1st Sept, 2005. Mass evacuation of New Orleans begins. Thousands of desperate people mass outside the Superdome hoping for a seat on a bus to take them out of New Orleans. A desperate parent holds his child above his head in an attempt to get the attention of the Louisiana National troopers. Photo by Charlie Varley

In the months and years that have followed, I have become good friends with the family. I have and continue to donate 50% of any sales of Faith’s images to them, although as the years have passed, the sales have mostly dried up.

I have since left the United States and now live back in Europe. I’m happy to report that the family is doing well. Incredibly enough, Faith is now a teenager! Sadly though for the United States and cities like New Orleans, the poverty exposed to the world during Hurricane Katrina has not improved.

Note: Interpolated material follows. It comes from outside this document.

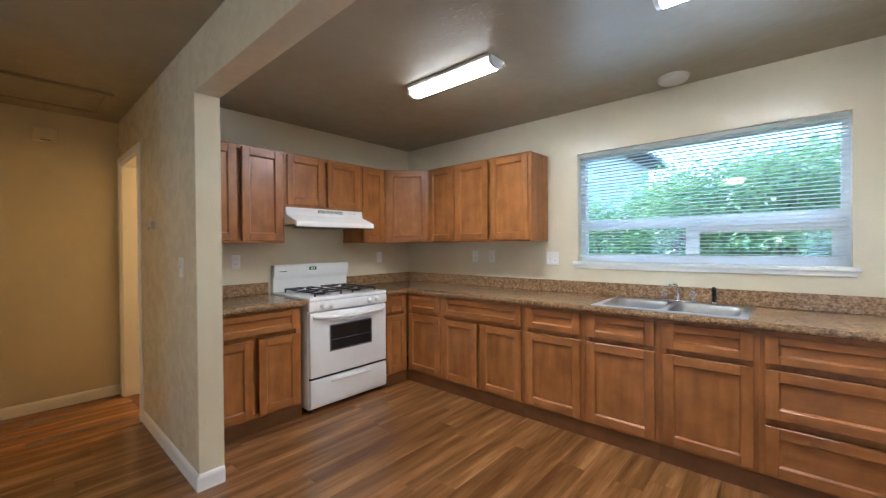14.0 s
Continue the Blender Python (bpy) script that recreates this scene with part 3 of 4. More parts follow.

29 August 2006 – New Orleans – Louisiana. Lower 9th ward. On the one year anniversary of hurricane Katrina, and most of the area remains derelict and abandoned. Ribbons, inscribed with ‘In loving memory of family,’ flutters in a slight breeze. The styrofoam cross hangs beside front steps, all that remains of a house washed away in the flood waters that rushed through the area one year ago. Photo by Charlie Varley

If anything, things only continue to get worse as the divide between those who have and have not continues to widen. And for New Orleans, as global warming continues to negatively impact the planet, it is not a matter of if, but when the next monster storm will lay waste to the Big Easy.

But as with everything in life, one can only hope that things can get better. And as I have learned through my search for one little girl who touched my heart: You gotta have ‘Faith!’